■ **DESCRIPTION OF THE TASK**
Your task is to give the listing below back word for word, pictures excluded.

╔══

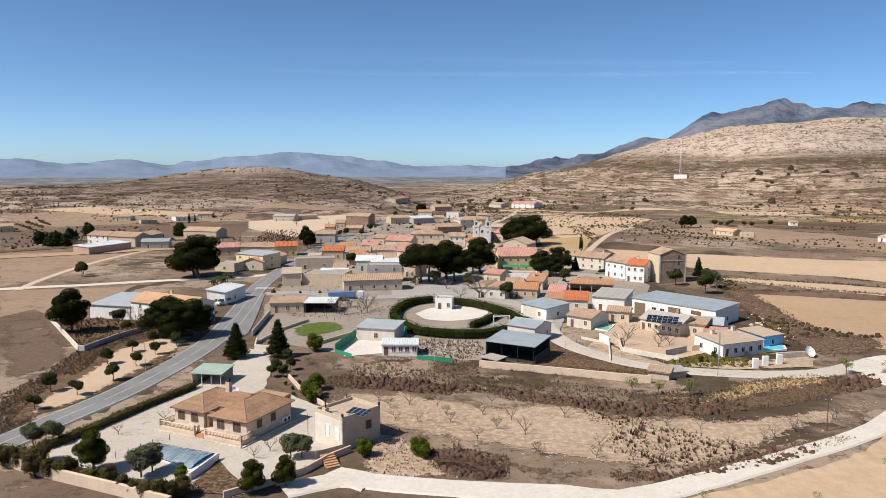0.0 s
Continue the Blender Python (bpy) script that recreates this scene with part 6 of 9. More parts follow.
house("house", (-71.8, 400.2), (-61.2, 400.2), 10.0, 5.0, "gable", 1.8, "grey", "tile_old", (2, 0), 1, label="grey derelict house with a broken roofline")
house("house", (-93.3, 287.3), (-84.4, 284.4), 7.0, 3.2, "flat", 0, "cream", "concrete", (1, 0), 1)
# further houses that fill the village rows
_fill = random.Random(4)
for A, B, d, e in (((-35.2, 304.1), (-29.3, 304.3), 8, 3.6), ((-28.5, 306.1), (-20.7, 306.3), 8, 3.4), ((-19.9, 302.8), (-11.8, 299.7), 9, 3.8), ((-15.2, 274.3), (-10.7, 271.5), 8, 4.2), ((-6.8, 356.2), (0.3, 356.4), 9, 3.8), ((10.1, 330.7), (16.4, 328.9), 8, 4.0),
                   ((1.5, 314.5), (7.8, 310.9), 8, 3.6), ((18.7, 343.6), (25.0, 339.3), 8, 4.2), ((18.3, 307.4), (23.4, 303.7), 9, 4.4), ((15.1, 260.3), (20.9, 256.5), 8, 3.2), ((28.1, 418.8), (34.9, 412.2), 9, 4.4), ((31.8, 463.5), (41.1, 463.8), 9, 4.0),
                   ((-17.6, 447.9), (-5.7, 447.9), 10, 4.4), ((-39.0, 393.3), (-32.5, 390.5), 8, 3.2), ((-41.1, 356.0), (-33.1, 356.0), 8, 3.2), ((-52.5, 356.0), (-44.5, 356.0), 8, 3.0), ((-23.5, 349.0), (-15.1, 349.1), 8, 3.4), ((-42.6, 273.2), (-37.8, 273.3), 8, 3.4),
                   ((-60.0, 312.7), (-54.7, 312.8), 8, 3.2), ((-16.0, 292.9), (-10.8, 291.4), 8, 3.4), ((28.9, 245.7), (34.6, 243.5), 8, 3.0), ((21.7, 242.1), (27.4, 241.1), 8, 2.8), ((6.4, 504.4), (12.5, 504.3), 10, 3.6), ((28.6, 589.3), (36.6, 589.5), 10, 3.8),
                   ((2.8, 605.0), (13.4, 603.5), 12, 4.0), ((-21.8, 620.9), (-9.9, 621.1), 12, 4.2), ((-77.6, 464.4), (-71.3, 464.6), 10, 3.8), ((-75.8, 499.3), (-69.4, 499.5), 10, 4.0), ((33.7, 224.3), (38.5, 222.4), 7, 2.8), ((-29.4, 253.5), (-25.3, 253.6), 7, 3.0)):
    house("house", A, B, d, e * _fill.uniform(0.9, 1.1), _fill.choice(("gable", "gable", "gable", "mono", "flat")), _fill.uniform(1.2, 1.9) , _fill.choice(("offwhite", "cream", "tan", "earthwall", "white", "palepeach")),
          _fill.choice(("tile_old", "tile_old", "tile_old", "tile_terracotta", "roof_gravel", "tile_pink")), (_fill.choice((1, 2, 2)), 0), 1, chimney=((0.3, 0.6),) if _fill.random() < 0.4 else None)
# outlying farms
house("farmhouse", (68.2, 708.9), (89.2, 696.3), 14.0, 5.0, "gable", 2.2, "white", "tile_pink", (4, 1), 2, category="farmhouse", group="outlying farms")
house("farmhouse", (90.0, 702.9), (100.5, 718.0), 12.0, 4.4, "gable", 1.8, "white", "tile_old", (2, 1), 1, category="farmhouse", group="outlying farms")
house("farmhouse", (47.9, 735.3), (58.7, 723.9), 12.0, 4.0, "gable", 1.8, "offwhite", "tile_old", (2, 0), 1, category="farmhouse", group="outlying farms")
house("farmhouse", (-7.9, 702.4), (9.0, 710.0), 12.0, 4.4, "gable", 2.0, "pink", "tile_old", (2, 0), 1, category="farmhouse", group="outlying farms")
house("farmhouse", (-51.4, 768.2), (-40.4, 816.9), 12.0, 4.4, "gable", 2.0, "cream", "tile_terracotta", (2, 0), 1, category="farmhouse", group="outlying farms")
house("farmhouse", (174.3, 456.3), (182.3, 444.7), 9.0, 2.8, "gable", 1.4, "cream", "tile_peach", (4, 0), 1, category="farmhouse", group="outlying farms")
house("hut", (185.1, 438.8), (192.1, 437.1), 6.0, 2.4, "flat", 0, "cream", "roof_gravel", (1, 0), 1, category="hut", group="outlying farms")
house("hut", (252.8, 410.9), (259.2, 405.2), 8.0, 3.2, "hip", 1.6, "white", "roof_gravel", (2, 1), 1, category="hut", group="outlying farms", label="small white hut with a pyramid roof")
house("hut", (257.6, 525.8), (263.1, 524.8), 5.0, 2.6, "gable", 1.0, "white", "tile_old", (1, 0), 1, category="hut", group="outlying farms")
house("farmhouse", (-197.1, 391.4), (-183.7, 386.3), 10.0, 5.0, "gable", 2.0, "white", "tile_old", (3, 1), 2, category="farmhouse", group="outlying farms")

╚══

■ **CORRECT RESPONSE**
0.0 s
Continue the Blender Python (bpy) script that recreates this scene with part 6 of 9. More parts follow.
house("house", (-71.8, 400.2), (-61.2, 400.2), 10.0, 5.0, "gable", 1.8, "grey", "tile_old", (2, 0), 1, label="grey derelict house with a broken roofline")
house("house", (-93.3, 287.3), (-84.4, 284.4), 7.0, 3.2, "flat", 0, "cream", "concrete", (1, 0), 1)
# further houses that fill the village rows
_fill = random.Random(4)
for A, B, d, e in (((-35.2, 304.1), (-29.3, 304.3), 8, 3.6), ((-28.5, 306.1), (-20.7, 306.3), 8, 3.4), ((-19.9, 302.8), (-11.8, 299.7), 9, 3.8), ((-15.2, 274.3), (-10.7, 271.5), 8, 4.2), ((-6.8, 356.2), (0.3, 356.4), 9, 3.8), ((10.1, 330.7), (16.4, 328.9), 8, 4.0),
                   ((1.5, 314.5), (7.8, 310.9), 8, 3.6), ((18.7, 343.6), (25.0, 339.3), 8, 4.2), ((18.3, 307.4), (23.4, 303.7), 9, 4.4), ((15.1, 260.3), (20.9, 256.5), 8, 3.2), ((28.1, 418.8), (34.9, 412.2), 9, 4.4), ((31.8, 463.5), (41.1, 463.8), 9, 4.0),
                   ((-17.6, 447.9), (-5.7, 447.9), 10, 4.4), ((-39.0, 393.3), (-32.5, 390.5), 8, 3.2), ((-41.1, 356.0), (-33.1, 356.0), 8, 3.2), ((-52.5, 356.0), (-44.5, 356.0), 8, 3.0), ((-23.5, 349.0), (-15.1, 349.1), 8, 3.4), ((-42.6, 273.2), (-37.8, 273.3), 8, 3.4),
                   ((-60.0, 312.7), (-54.7, 312.8), 8, 3.2), ((-16.0, 292.9), (-10.8, 291.4), 8, 3.4), ((28.9, 245.7), (34.6, 243.5), 8, 3.0), ((21.7, 242.1), (27.4, 241.1), 8, 2.8), ((6.4, 504.4), (12.5, 504.3), 10, 3.6), ((28.6, 589.3), (36.6, 589.5), 10, 3.8),
                   ((2.8, 605.0), (13.4, 603.5), 12, 4.0), ((-21.8, 620.9), (-9.9, 621.1), 12, 4.2), ((-77.6, 464.4), (-71.3, 464.6), 10, 3.8), ((-75.8, 499.3), (-69.4, 499.5), 10, 4.0), ((33.7, 224.3), (38.5, 222.4), 7, 2.8), ((-29.4, 253.5), (-25.3, 253.6), 7, 3.0)):
    house("house", A, B, d, e * _fill.uniform(0.9, 1.1), _fill.choice(("gable", "gable", "gable", "mono", "flat")), _fill.uniform(1.2, 1.9) , _fill.choice(("offwhite", "cream", "tan", "earthwall", "white", "palepeach")),
          _fill.choice(("tile_old", "tile_old", "tile_old", "tile_terracotta", "roof_gravel", "tile_pink")), (_fill.choice((1, 2, 2)), 0), 1, chimney=((0.3, 0.6),) if _fill.random() < 0.4 else None)
# outlying farms
house("farmhouse", (68.2, 708.9), (89.2, 696.3), 14.0, 5.0, "gable", 2.2, "white", "tile_pink", (4, 1), 2, category="farmhouse", group="outlying farms")
house("farmhouse", (90.0, 702.9), (100.5, 718.0), 12.0, 4.4, "gable", 1.8, "white", "tile_old", (2, 1), 1, category="farmhouse", group="outlying farms")
house("farmhouse", (47.9, 735.3), (58.7, 723.9), 12.0, 4.0, "gable", 1.8, "offwhite", "tile_old", (2, 0), 1, category="farmhouse", group="outlying farms")
house("farmhouse", (-7.9, 702.4), (9.0, 710.0), 12.0, 4.4, "gable", 2.0, "pink", "tile_old", (2, 0), 1, category="farmhouse", group="outlying farms")
house("farmhouse", (-51.4, 768.2), (-40.4, 816.9), 12.0, 4.4, "gable", 2.0, "cream", "tile_terracotta", (2, 0), 1, category="farmhouse", group="outlying farms")
house("farmhouse", (174.3, 456.3), (182.3, 444.7), 9.0, 2.8, "gable", 1.4, "cream", "tile_peach", (4, 0), 1, category="farmhouse", group="outlying farms")
house("hut", (185.1, 438.8), (192.1, 437.1), 6.0, 2.4, "flat", 0, "cream", "roof_gravel", (1, 0), 1, category="hut", group="outlying farms")
house("hut", (252.8, 410.9), (259.2, 405.2), 8.0, 3.2, "hip", 1.6, "white", "roof_gravel", (2, 1), 1, category="hut", group="outlying farms", label="small white hut with a pyramid roof")
house("hut", (257.6, 525.8), (263.1, 524.8), 5.0, 2.6, "gable", 1.0, "white", "tile_old", (1, 0), 1, category="hut", group="outlying farms")
house("farmhouse", (-197.1, 391.4), (-183.7, 386.3), 10.0, 5.0, "gable", 2.0, "white", "tile_old", (3, 1), 2, category="farmhouse", group="outlying farms")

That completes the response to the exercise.